Lianne Hirst, a paraeducator at Ephraim Elementary School who acts as the school’s liaison with Hispanic families and who served two LDS missions in Latin America, has been acting as an informal advocate for the families. She was at the meeting Saturday night.

Based on questions and a show of hands, she said that of 17 households currently in the park, 14 are Hispanic and three Anglo. Family members in 12 of the 14 Hispanic households work at Norbest. Virtually all of the Hispanic families are undocumented.

The residents who turned out for the meeting Saturday at 6 p.m. were a small sample of the people affected, Hirst said, because “a lot of them are still at work.”

Stress is coming at the families from two directions, Hirst noted. Several residents have been told that because they don’t have legal social security cards, their jobs at the turkey plant could end Dec. 31.

Orozco said the same thing has happened before. “They give them a date, and when the date comes, they give them a later date,” she said.

Nonetheless, the families face uncertainty.

“They’re getting the same thing (from the city) that they’re getting at the plant,” Hirst said. “Maybe we can work something out; maybe we can’t.”

“The timing is awful,” she added.

“If Dave doesn’t fix the court and the city kicks (the residents) out, they just want until May or June so they can get everything out,” Orozco said.

Much of the meeting centered on Strate, what he has and hasn’t done, and whether residents might be able to help fix up the trailer park.

Orozco took issue with Strate’s contention at the city council meeting that he hadn’t understood what an inspection report prepared by Sunrise Engineering, the city’s contracted building inspection and code enforcement firm, was asking him to do.

“Here I am, with no construction background, and I understand,” she said.

She said residents were willing to clean up trash at the park, remove non-working vehicles, and even remove wooden porches and rooms illegally added onto trailers.

“We can offer to help…We can ask David what we need to do,” one resident said.

But one woman said some time back her husband offered to haul away junk from the trailer court. She said Strate’s response was, “Is this going to cost me? Because if it’s going to cost me, don’t do it.”

“David could do it (make repairs). He has the money,” one resident said.

“Let’s give him the week that the city has given him,” Orozco said. “If he doesn’t do anything, we’re going to start doing things.”
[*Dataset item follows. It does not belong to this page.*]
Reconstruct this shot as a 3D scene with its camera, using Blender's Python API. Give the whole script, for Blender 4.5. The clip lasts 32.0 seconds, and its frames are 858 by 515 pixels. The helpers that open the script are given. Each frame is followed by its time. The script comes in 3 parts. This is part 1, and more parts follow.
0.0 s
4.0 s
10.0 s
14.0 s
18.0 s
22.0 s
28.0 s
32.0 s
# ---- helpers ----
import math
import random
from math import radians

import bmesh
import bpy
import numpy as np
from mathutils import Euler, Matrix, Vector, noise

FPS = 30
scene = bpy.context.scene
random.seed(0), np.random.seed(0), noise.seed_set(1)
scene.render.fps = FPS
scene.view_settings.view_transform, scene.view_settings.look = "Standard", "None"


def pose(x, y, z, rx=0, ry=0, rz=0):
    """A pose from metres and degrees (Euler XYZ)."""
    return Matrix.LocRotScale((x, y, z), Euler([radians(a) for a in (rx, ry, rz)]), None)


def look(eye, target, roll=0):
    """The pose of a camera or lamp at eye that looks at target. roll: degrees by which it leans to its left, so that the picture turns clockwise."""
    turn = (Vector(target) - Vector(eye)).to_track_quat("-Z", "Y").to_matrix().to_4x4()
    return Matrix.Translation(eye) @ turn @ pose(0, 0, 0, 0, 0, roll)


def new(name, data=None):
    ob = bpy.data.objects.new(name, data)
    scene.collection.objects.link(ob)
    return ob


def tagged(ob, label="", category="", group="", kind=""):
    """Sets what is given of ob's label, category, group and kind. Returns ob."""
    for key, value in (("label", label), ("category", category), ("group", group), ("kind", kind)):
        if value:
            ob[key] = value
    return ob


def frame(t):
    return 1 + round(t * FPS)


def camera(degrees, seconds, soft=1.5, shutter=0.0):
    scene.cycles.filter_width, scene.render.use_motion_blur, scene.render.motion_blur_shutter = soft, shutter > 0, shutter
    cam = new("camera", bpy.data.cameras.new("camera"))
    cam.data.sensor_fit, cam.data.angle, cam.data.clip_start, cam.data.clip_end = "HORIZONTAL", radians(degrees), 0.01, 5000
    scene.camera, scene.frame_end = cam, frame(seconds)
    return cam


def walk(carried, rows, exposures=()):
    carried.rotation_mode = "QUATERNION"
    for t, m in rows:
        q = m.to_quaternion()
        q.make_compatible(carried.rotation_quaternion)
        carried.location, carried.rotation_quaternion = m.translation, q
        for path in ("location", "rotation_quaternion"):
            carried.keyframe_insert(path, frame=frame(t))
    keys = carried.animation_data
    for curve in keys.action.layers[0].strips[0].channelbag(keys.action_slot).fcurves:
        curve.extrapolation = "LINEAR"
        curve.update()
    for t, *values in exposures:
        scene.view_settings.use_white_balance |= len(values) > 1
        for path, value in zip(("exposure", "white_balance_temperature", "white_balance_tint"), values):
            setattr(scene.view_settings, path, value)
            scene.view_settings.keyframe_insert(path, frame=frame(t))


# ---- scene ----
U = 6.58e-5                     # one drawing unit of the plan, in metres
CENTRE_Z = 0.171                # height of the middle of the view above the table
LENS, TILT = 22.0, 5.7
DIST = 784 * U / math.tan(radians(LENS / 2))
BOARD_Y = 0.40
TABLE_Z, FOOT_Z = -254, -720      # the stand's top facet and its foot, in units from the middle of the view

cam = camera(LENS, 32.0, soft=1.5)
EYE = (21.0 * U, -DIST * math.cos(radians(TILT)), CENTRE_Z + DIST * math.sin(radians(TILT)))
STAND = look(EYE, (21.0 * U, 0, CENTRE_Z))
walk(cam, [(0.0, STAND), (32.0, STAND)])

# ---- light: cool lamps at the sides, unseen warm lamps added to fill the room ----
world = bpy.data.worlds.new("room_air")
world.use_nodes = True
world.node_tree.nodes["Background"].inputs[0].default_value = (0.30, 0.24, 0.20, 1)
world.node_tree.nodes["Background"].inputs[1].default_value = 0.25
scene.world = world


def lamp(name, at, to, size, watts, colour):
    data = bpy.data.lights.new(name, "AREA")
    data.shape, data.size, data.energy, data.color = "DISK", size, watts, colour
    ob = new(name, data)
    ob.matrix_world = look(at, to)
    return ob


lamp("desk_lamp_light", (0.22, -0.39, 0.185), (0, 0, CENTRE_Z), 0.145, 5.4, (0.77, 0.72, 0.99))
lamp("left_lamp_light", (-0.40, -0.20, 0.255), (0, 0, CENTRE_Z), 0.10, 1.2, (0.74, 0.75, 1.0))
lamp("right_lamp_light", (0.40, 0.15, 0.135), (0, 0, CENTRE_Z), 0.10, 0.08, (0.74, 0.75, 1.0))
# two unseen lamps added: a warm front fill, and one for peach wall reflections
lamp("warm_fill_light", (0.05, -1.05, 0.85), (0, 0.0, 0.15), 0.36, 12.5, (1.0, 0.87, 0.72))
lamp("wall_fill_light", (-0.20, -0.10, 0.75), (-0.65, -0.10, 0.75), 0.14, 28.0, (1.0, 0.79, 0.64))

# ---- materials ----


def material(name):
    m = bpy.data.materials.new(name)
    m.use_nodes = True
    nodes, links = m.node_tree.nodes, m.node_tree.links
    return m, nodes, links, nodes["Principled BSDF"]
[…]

Such as? Orozco said she would get a lawyer to represent her. Other residents said they would start to move.

Several residents at the meeting claimed that although the city generates a separate utility bill for each unit, all the bills go to Strate. The city confirmed that all utilities at the trailer court are in Strate’s name.
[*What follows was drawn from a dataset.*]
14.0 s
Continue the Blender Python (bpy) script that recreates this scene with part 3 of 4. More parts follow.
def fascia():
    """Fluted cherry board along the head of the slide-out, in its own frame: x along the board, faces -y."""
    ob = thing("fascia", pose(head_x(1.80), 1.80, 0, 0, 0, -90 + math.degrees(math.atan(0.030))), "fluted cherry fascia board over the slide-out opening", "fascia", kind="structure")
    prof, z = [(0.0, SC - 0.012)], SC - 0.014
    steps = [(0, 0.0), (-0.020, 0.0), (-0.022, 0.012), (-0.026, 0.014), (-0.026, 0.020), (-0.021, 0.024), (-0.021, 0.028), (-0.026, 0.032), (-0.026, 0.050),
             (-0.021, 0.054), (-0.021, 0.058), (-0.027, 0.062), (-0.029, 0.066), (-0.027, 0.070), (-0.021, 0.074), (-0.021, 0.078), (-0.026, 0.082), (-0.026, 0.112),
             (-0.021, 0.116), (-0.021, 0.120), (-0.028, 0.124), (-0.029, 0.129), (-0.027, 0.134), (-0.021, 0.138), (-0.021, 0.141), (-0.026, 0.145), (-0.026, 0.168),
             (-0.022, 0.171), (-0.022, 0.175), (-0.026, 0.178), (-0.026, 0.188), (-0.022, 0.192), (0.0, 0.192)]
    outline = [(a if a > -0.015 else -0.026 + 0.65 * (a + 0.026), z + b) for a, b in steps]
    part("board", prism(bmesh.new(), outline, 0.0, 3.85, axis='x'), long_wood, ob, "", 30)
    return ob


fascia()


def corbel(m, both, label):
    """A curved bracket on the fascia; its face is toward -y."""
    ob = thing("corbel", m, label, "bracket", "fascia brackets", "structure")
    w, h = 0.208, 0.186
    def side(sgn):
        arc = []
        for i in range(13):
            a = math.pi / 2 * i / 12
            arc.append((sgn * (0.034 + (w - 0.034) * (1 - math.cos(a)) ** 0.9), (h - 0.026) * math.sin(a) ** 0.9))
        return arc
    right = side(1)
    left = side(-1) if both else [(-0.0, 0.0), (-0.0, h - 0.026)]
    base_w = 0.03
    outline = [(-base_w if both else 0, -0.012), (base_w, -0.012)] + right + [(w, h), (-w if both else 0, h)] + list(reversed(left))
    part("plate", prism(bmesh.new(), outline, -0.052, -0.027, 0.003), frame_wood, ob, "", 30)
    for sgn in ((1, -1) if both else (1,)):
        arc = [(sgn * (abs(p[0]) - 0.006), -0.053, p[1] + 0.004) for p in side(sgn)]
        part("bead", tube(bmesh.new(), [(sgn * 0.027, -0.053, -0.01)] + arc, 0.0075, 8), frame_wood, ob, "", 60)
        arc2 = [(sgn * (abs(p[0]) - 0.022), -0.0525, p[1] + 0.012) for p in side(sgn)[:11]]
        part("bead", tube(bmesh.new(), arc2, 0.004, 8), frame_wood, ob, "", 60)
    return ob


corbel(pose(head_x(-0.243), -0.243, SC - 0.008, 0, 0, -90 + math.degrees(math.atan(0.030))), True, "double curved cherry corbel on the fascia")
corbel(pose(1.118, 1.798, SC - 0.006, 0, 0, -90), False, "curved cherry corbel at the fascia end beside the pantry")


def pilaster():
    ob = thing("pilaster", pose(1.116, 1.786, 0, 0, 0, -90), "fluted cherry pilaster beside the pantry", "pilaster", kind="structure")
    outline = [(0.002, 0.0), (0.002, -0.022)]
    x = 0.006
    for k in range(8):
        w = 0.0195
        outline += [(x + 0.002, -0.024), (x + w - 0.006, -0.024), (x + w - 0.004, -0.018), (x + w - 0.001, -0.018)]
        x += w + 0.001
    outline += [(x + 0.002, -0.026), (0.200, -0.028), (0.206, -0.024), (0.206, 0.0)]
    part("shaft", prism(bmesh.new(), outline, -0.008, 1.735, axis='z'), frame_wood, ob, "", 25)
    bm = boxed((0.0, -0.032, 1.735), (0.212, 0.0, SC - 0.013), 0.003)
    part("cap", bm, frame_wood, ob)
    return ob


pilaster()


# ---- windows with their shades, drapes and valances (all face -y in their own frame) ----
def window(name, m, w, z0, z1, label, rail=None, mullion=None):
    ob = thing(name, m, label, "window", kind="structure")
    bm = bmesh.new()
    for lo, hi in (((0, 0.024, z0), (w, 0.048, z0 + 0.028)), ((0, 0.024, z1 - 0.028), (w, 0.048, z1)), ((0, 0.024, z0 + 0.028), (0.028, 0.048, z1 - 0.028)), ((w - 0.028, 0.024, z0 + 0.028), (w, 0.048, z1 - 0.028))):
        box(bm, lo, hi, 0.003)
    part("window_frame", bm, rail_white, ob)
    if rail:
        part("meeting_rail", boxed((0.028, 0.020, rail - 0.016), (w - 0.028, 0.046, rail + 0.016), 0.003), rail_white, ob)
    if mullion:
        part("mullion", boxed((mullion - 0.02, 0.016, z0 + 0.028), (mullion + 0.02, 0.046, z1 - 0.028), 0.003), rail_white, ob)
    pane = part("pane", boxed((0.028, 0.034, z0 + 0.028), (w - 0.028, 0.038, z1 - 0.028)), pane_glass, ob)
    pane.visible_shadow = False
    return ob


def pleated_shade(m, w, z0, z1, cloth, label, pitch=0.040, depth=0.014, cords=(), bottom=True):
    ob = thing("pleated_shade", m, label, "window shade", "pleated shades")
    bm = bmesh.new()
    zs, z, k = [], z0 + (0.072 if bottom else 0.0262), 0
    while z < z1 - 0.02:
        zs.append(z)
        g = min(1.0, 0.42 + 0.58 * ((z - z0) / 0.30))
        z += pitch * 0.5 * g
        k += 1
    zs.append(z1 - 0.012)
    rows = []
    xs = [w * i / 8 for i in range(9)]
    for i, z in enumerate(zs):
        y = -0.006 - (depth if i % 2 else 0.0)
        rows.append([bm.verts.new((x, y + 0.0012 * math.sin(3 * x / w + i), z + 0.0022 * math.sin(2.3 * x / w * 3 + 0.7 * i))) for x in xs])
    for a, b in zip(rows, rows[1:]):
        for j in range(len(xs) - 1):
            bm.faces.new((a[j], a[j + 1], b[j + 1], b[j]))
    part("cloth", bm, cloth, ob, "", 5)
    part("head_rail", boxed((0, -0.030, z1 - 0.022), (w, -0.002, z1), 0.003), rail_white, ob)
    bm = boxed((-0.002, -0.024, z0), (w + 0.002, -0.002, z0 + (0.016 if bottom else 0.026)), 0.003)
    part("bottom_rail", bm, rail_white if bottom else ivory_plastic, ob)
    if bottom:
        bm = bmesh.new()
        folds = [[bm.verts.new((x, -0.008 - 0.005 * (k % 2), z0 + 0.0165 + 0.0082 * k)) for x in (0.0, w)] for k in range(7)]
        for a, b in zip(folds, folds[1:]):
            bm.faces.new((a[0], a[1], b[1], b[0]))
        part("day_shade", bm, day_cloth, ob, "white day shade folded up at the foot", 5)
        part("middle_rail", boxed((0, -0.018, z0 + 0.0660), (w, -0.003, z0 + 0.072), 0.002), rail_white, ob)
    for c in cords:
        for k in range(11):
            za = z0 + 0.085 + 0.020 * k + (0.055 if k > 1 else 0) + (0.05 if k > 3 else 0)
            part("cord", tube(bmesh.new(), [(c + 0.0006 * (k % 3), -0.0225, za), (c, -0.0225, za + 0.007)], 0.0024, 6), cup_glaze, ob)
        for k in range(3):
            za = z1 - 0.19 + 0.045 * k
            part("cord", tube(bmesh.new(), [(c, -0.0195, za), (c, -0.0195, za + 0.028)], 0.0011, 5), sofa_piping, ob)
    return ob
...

The residents said Strate marks up the bills and then collects more for utilities than the residents actually owe. Ephraim officials said such a practice could be a criminal offense.

“He has a right to the rent,” one woman said, but not to overcharge for utilities.

The Messenger reporter asked the group, “So you’re telling me he’s marking up utility bills.”

“He is,” Orozco said emphatically.

On the positive side, residents said when they don’t have enough for rent, Strate gives them extensions. They fear other landlords would not be as lenient.

One question the residents asked repeatedly was who would compensate residents for loss of their trailers and for relocation costs.

“If the city is the one kicking us out, the city should pay us for our house,” one resident said.

When asked if $10,000 per family would be enough to cover losses and pay relocation expenses, people at the meeting looked around at each other, and nearly all nodded “yes.”

Residents were also asked if they would support a plan, now being discussed, under which a nonprofit organization would purchase the park property from Strate (if he was willing to sell), redevelop it, reposition existing units in a reconfigured park, and then turn ownership over to an association of residents. Possibly, everyone would need to move out while work was underway.

Once again, nearly everyone nodded “yes.”

“They would accept that,” Orozco said. “They just want more time.”